One of the film’s most striking visuals features miles of brightly coloured sky dancers, a detection system for the alien entity. Gaffer Adam Chambers (Tenet, Ad Astra) and lighting console producer Noah Shain (Tenet) were responsible for programming and controlling the sky dancers, up to 70 of which featured in one scene.
Production designer Ruth De Jong adds another layer of thought: “There’s an underlying theme we’re addressing there—exemplified by the colour palette, like a bag of Skittles—that the sky dancers are in of themselves a representation of mass consumerism.”
The Meta Hollywood machine
Nope features a Gold Rush theme park called Jupiter’s Claim that is intended by Peele as an allegory for capitalism. It contains a gold-panning station, a sheriff’s office, and a Sea World-esque stadium, all built by De Jong at three-quarters scale.

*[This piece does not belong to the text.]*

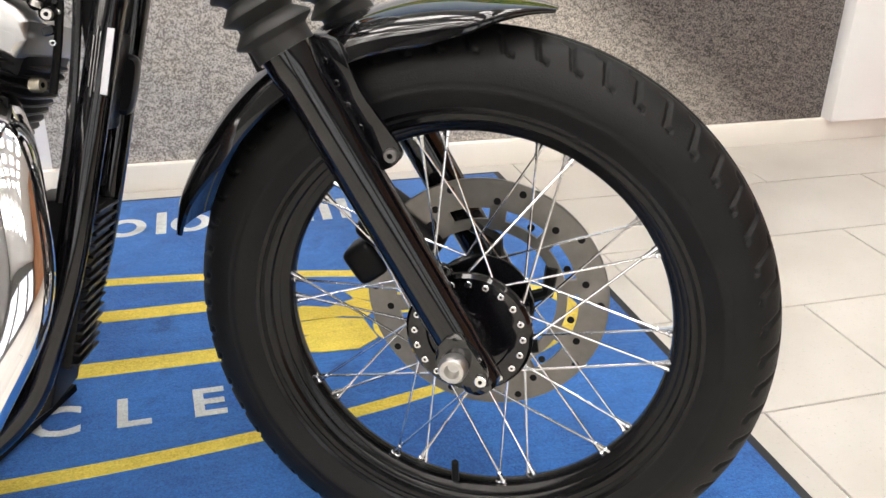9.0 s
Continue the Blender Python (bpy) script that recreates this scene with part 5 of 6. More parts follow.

In the film, ‘Jupiter’s Claim’ is run by a former child star exploited and then discarded by Hollywood.
Now – and you really can’t make this up – the set for Jupiter’s Claim has become a permanent attraction on the world-famous studio tour at Universal Studios Hollywood opening day and date with Nope.
The teasing marketing campaign for Nope has kept audiences in the dark about what the movie is about and that’s a good thing, says Mansour.
“This is unlike anything I’ve seen before but there’s also a familiarity with great cinema of the seventies to the 2000s, and an organic poetry that originates from being shot on film,” he says.
“I like going into a movie not knowing all that much or being told what to think about it. I want to make up my own mind.”